With wooden spoons, Lizzie’s mother would slap her around the top of her legs, she says.
Her guardian would grab her young face and squeeze it.
She would also punch her daughter in the face and hit her on the head.
“I became the punch bag,” Lizzie says.
“I would fall to the floor crying and I would go to my bedroom and cry myself to sleep.
“Whatever she could do to me, she would.”
Her medical needs surrounding her disability were neglected.
Her mother failed to ensure that her daughter received appropriate medical attention, which exacerbated her condition.
As a result, Lizzie was in and out of hospital requiring multiple bouts of surgery.
Both her femurs were broken, her pelvis broke in half, she needed a new knee and she had a broken toe.
Later in life, even when she left her mother’s home, the abuse continued, she says.
In one incident, Lizzie’s mother came to her house, smacked her in the head, knocking her to the floor and kicked her in the ribs.
“I couldn’t get away from her,” Lizzie says.
“She would hound me. I was too scared to go around the shops. I lived my life as much as I could away from her.”
In 1997, the violence, which had for years been hidden behind closed doors, was exposed to the public.
While Lizzie was shopping in a supermarket, her mother attacked her.
She was charged with common assault, fined and told to keep the peace for 12 months.
From then the physical abuse and physical contact between the pair stopped.
“I’m at peace now”
I had this premonition,” Lizzie remembers. “I looked in the mirror and said ‘I’m dying, I’ve got cancer, my eyes have gone yellow.”
Two months later, her partner was working in a care home.
“You’re not going to believe this but your mum’s here,” he told her.
Lizzie says: “It was really weird, it was like someone was trying to tell me something, something I had been waiting so long for.”
Her mother later died from cancer, but before her death, Lizzie decided to contact the police about the abuse.
“I told the police that I wanted some sort of closure regarding what she did to me,” Lizzie says.
“I was the frail little girl who nobody came to rescue.
“Because she was such a violent person I couldn’t go to the police years ago. I was frightened that if the police didn’t believe me, she would come after me again. She was just so violent.”
The police opened an investigation but her mother died.
Still in need of closure and recognition from the legal system, she applied to the Criminal Injuries Compensation Authority (CICA).
She had to submit her medical records - 1,000 pages - and the authority secured information from the police.
“I was told there was an 18 month waiting list and I got a reply within two months,” she says.
CICA had until recently, been unable to pay compensation to victims who, before October 1 1979, were living with the person who injured them as family members.
However, legislation was passed by Parliament to remove this rule.
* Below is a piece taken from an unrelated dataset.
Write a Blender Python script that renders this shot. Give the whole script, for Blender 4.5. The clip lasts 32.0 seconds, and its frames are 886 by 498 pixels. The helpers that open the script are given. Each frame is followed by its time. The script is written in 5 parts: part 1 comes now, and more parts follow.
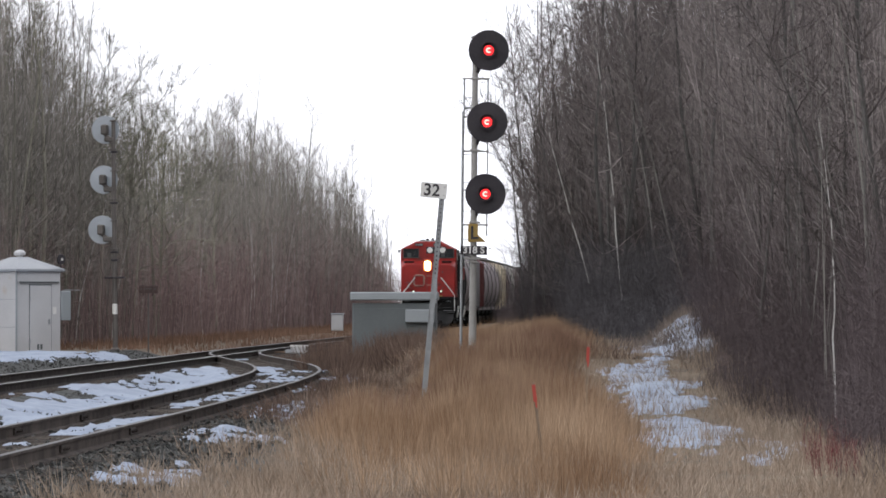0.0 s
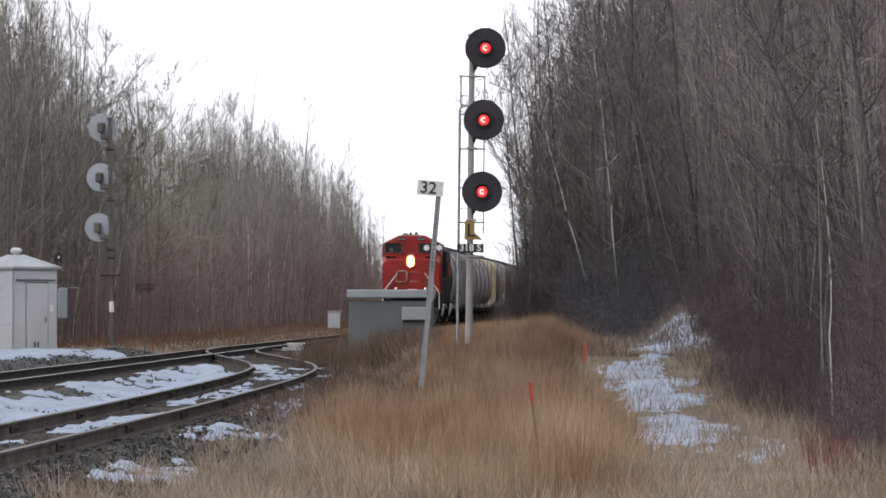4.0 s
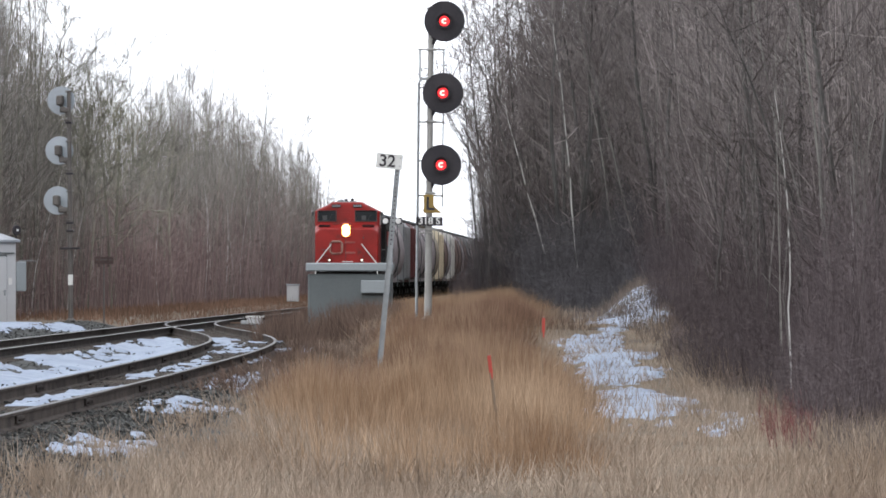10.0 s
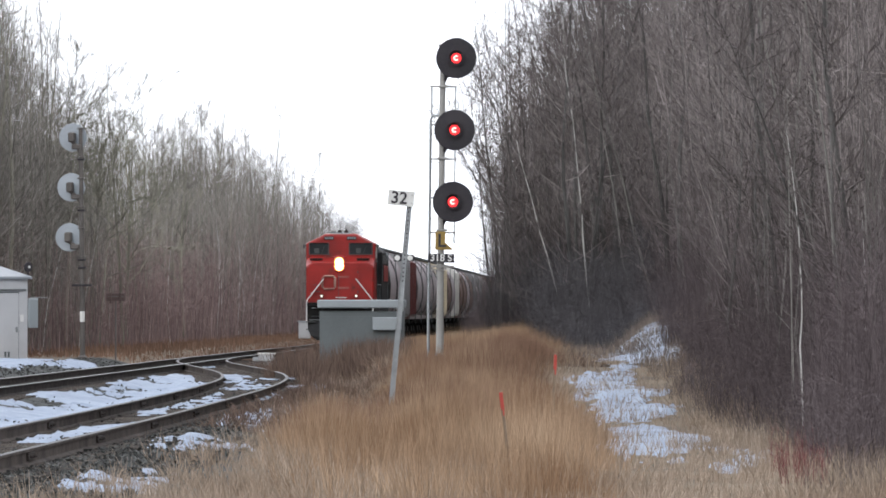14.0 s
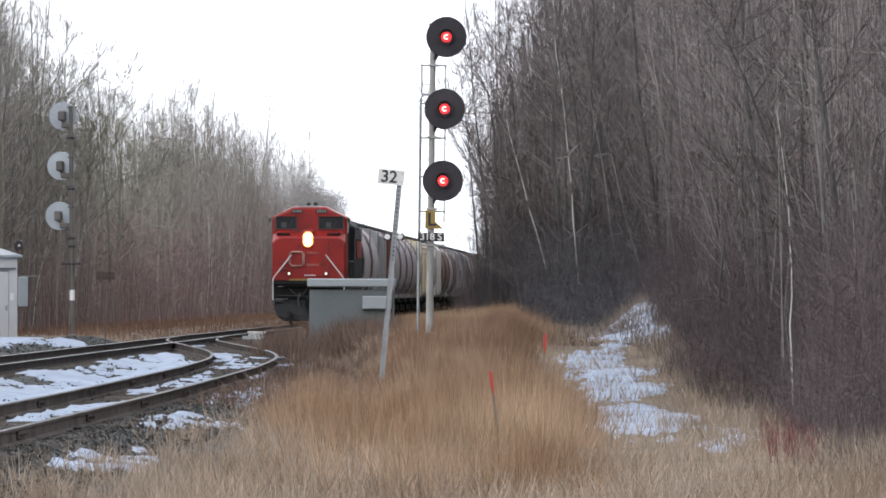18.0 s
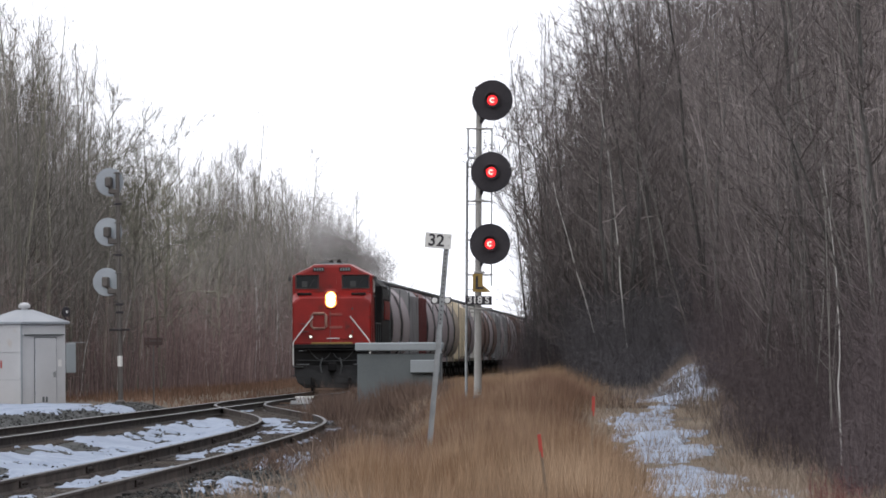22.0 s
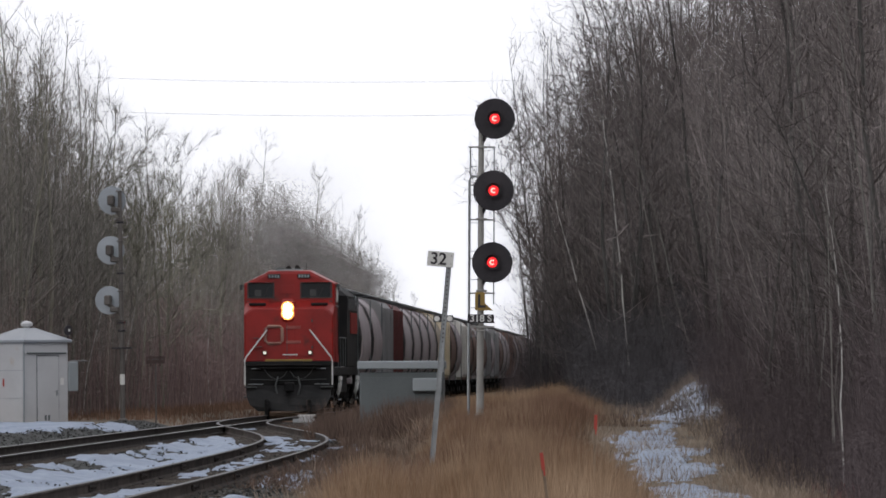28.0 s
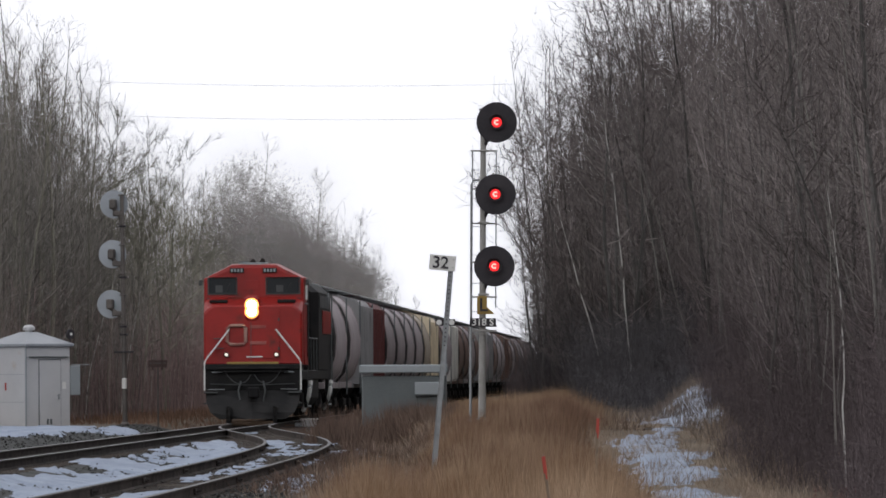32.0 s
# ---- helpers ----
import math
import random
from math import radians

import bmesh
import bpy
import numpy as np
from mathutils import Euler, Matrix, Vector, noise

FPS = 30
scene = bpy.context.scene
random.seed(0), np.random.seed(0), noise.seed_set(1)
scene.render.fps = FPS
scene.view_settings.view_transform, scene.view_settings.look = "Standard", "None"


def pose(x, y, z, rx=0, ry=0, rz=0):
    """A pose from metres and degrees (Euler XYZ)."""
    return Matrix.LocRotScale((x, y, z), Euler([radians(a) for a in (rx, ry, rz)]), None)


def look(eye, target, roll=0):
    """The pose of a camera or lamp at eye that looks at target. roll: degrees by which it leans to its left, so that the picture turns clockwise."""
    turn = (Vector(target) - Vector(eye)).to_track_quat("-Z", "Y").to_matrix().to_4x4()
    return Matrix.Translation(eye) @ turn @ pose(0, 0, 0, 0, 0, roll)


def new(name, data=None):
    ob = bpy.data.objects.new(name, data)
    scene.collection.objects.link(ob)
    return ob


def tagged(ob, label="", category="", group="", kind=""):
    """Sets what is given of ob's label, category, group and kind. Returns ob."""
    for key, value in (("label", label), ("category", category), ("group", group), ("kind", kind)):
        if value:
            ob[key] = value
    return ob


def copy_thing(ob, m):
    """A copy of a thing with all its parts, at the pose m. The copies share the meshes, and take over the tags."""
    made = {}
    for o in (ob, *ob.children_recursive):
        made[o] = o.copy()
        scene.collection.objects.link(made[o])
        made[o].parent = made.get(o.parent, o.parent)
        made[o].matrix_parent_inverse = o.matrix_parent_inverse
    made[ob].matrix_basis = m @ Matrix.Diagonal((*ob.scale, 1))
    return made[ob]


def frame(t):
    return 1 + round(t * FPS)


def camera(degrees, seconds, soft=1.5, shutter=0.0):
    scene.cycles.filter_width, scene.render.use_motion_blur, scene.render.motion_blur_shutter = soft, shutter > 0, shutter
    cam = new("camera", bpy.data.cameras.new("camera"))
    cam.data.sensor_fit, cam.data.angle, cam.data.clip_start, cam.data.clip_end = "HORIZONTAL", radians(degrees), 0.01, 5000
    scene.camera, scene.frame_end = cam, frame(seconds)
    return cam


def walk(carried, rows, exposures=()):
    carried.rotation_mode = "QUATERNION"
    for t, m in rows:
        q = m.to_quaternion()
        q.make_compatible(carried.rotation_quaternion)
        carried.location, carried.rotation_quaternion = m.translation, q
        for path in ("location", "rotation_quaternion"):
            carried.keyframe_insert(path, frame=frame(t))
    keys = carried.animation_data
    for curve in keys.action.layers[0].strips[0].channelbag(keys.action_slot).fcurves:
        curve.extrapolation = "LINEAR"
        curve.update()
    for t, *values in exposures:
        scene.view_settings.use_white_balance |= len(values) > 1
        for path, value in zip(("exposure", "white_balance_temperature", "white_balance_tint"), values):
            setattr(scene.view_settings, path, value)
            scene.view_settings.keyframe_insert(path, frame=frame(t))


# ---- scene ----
# The camera stands on the ground beside the line and pans by hand with a long lens.
# y runs along the main track, away from the camera; z = 0 is the top of the rails.
F_ROWS = [
    (0, 1.4899, 0.3516, 0), (0.5, 1.4225, 0.3184, -0.008), (1, 1.3672, 0.2822, -0.027), (1.5, 1.3853, 0.3159, -0.079),
    (2, 1.3974, 0.3306, -0.025), (2.5, 1.4134, 0.3003, -0.016), (4.5, 1.4736, 0.3418, 0.014), (5, 1.3992, 0.1988, 0.061),
    (5.5, 1.3752, 0.1498, 0.077), (6, 1.4025, 0.142, 0.014), (6.5, 1.3479, 0.1841, 0.004), (7, 1.2831, 0.1611, -0.009),
    (7.5, 1.2713, 0.1692, 0.047), (8, 1.2064, 0.0905, 0.015), (8.5, 1.1314, 0.0334, 0.008), (9, 1.2153, 0.0582, -0.011),
    (9.5, 1.1882, 0.078, 0.008), (10, 1.1794, 0.148, -0.014), (10.5, 1.1856, 0.1683, -0.034), (11, 1.1417, 0.2227, -0.061),
    (11.5, 1.2017, 0.2698, -0.005), (12, 1.1805, 0.3224, -0.043), (12.5, 1.1858, 0.2888, -0.015), (13, 1.295, 0.33, 0.018),
    (13.5, 1.2676, 0.3959, -0.018), (15.5, 1.2625, 0.4138, -0.053), (16, 1.2321, 0.4282, -0.098), (16.5, 1.2867, 0.4698, -0.092),
    (17, 1.2443, 0.4403, -0.095), (17.5, 1.1786, 0.3032, -0.013), (18, 1.1909, 0.2585, -0.074), (18.5, 1.1267, 0.256, 0.001),
    (19, 1.102, 0.1988, -0.078), (19.5, 1.1954, 0.1943, -0.007), (20, 1.0986, 0.2298, 0), (20.5, 1.2361, 0.2463, -0.057),
    (21, 1.2354, 0.4092, 0.305), (21.5, 1.4595, 0.5556, 0.383), (22, 1.5253, 0.7029, 0.341), (22.5, 1.5523, 0.8073, 0.325),
    (23, 1.5297, 0.8442, 0.384), (23.5, 1.5424, 0.8302, 0.411), (24, 1.5425, 0.8248, 0.383), (24.5, 1.5414, 0.8254, 0.326),
    (25, 1.5365, 0.8167, 0.387), (25.5, 1.5433, 0.8221, 0.354), (27.5, 1.5425, 0.8308, 0.388), (28, 1.5414, 0.8315, 0.331),
    (28.5, 1.5371, 0.8308, 0.398), (29, 1.5428, 0.8335, 0.305), (29.5, 1.5527, 0.8537, 0.301), (30, 1.548, 0.8376, 0.348),
    (30.5, 1.5485, 0.839, 0.384), (31, 1.5474, 0.8443, 0.306), (31.5, 1.5487, 0.8443, 0.338), (32, 1.5559, 0.8579, 0.356),
]
cam = camera(6.19, 32.0, soft=1.7)
walk(cam, [(t, pose(0, 0, 1.55, 90 + pitch, roll, yaw)) for t, yaw, pitch, roll in F_ROWS],
     [(0, 0.0, 6480, 10), (6, 0.03, 6480, 10), (7.2, 0.04, 6450, 9), (8.2, 0.1, 6420, 9), (9, 0.36, 6350, 8), (13, 0.38, 6350, 8), (17, 0.4, 6320, 8.5), (21.1, 0.38, 6350, 9),
      (21.9, 0.08, 6420, 10), (22.6, -0.5, 6500, 10), (32, -0.5, 6500, 10)])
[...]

On September 12, she received a letter from the authority informing her she was eligible for compensation.
The letter, from a team decision maker, reads: “I appreciate that no amount of money can fully compensate you for the effects of the crime you suffered, but I hope that this decision will allow you some degree of redress.”
Although Lizzie does not wish to disclose the amount she was awarded, it was the affirmation she had long sought.
“It doesn’t matter how much is written on that cheque,” she says.
“The letter means more to me - it means I got closure, that somebody believed me and that she was a child abuser.”
That acknowledgement has given her the confidence to speak about her trauma to hopefully help others who may be or have been victims and survivors of abuse.
“I’m at peace now,” she says.
“This is a chapter of my life that is now closed.”
And she urges others to speak out if they can.
“What I would like people to know who have been abused is that the police take what you say seriously,” Lizzie says.
“I know at the time of speaking about the abuse it takes you back to very sad times and it’s like reliving every moment over again but trust me it’s worth doing.
“You get a great sense of relief and I hope my story will allow others who have experienced the same as I have to do the same and bring some sort of closure.”